I am in front of the bar. My hands are full of chalk, my forearms already burning from the session. I know the theory by heart: pull with all your might, tuck your elbows in at the last moment, pin your chest to the bar. I jump. I grip the metal. I don't think anymore; I just want to break this bar. I pull. My body rises, my elbows flip, and suddenly, I'm above it. I don't shout. I just stay there, at the top, arms extended, with one certainty: it wasn't luck. It was the beginning.
To achieve these three seconds of weightlessness, it took me two years. Two years of total stagnation. In March 2025, I decided enough was enough. I was tired of doing ten perfect pull-ups and being stuck like an idiot the moment I had to go over. The transition is the Berlin Wall of calisthenics. You have the strength, you have the desire, but your brain refuses to understand the flip. I stopped scattering my efforts.

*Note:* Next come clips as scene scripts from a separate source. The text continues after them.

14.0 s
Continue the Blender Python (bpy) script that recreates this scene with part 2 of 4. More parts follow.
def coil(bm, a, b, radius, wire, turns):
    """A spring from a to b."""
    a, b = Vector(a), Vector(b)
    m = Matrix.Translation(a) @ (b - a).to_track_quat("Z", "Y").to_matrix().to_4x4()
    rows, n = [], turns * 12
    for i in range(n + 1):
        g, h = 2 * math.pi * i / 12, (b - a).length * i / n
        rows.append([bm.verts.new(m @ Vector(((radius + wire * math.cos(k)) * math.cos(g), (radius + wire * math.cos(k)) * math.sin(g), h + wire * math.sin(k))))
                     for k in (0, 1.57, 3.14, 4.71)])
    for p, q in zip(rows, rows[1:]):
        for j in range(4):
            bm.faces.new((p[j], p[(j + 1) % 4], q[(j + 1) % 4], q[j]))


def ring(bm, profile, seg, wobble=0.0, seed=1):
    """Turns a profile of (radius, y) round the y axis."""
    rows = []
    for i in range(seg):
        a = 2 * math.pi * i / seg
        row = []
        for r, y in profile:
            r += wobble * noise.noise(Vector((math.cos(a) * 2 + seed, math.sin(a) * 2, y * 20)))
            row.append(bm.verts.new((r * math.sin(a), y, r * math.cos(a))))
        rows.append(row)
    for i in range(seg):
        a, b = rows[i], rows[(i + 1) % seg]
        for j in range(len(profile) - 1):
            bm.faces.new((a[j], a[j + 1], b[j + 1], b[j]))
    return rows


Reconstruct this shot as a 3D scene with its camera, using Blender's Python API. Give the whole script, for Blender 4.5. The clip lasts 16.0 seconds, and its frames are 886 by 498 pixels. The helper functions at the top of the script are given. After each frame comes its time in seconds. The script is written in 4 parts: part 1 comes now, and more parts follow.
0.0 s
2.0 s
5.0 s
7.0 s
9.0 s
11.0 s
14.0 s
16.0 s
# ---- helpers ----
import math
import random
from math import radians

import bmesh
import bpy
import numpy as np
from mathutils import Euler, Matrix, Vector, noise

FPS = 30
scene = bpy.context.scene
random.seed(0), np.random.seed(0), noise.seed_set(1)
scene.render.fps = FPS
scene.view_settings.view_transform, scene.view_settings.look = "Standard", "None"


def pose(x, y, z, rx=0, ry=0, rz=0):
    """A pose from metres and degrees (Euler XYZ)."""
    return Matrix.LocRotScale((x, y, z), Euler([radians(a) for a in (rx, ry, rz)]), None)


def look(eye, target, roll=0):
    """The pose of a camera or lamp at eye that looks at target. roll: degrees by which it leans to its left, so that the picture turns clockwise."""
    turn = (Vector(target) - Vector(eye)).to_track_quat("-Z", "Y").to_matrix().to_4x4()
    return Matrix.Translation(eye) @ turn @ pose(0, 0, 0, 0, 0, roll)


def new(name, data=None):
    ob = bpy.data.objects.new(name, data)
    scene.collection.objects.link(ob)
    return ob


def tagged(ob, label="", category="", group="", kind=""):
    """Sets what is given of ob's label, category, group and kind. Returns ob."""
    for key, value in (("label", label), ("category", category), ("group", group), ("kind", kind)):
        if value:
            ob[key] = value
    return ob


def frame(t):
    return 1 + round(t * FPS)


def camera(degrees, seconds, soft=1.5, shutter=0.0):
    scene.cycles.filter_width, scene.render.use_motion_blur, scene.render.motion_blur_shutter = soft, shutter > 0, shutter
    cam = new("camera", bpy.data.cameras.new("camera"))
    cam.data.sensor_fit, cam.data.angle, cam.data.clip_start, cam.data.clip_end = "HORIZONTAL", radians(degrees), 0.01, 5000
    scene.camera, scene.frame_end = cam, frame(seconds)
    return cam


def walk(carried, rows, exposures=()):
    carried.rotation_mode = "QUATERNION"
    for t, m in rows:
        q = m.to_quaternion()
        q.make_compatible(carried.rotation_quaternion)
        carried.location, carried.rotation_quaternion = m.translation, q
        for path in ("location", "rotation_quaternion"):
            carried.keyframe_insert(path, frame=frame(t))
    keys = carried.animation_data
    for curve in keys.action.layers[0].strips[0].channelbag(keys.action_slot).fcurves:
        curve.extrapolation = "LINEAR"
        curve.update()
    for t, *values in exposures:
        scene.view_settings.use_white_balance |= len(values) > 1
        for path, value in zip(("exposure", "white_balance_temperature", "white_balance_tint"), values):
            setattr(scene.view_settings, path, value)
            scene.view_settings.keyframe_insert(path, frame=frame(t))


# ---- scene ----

I made the muscle-up my sole obsession.
There were dark days. Filmed sessions where I saw myself regressing in real-time. Days where even a basic pull-up felt insurmountable. Nothing is more violent than seeing your progress evaporate for no apparent reason. I kept all those failure videos. They show the reality of the process: it's chaotic, it's ugly, and it hurts. Today, in May 2026, I chain muscle-ups. The bar is no longer an enemy; it's a passage point.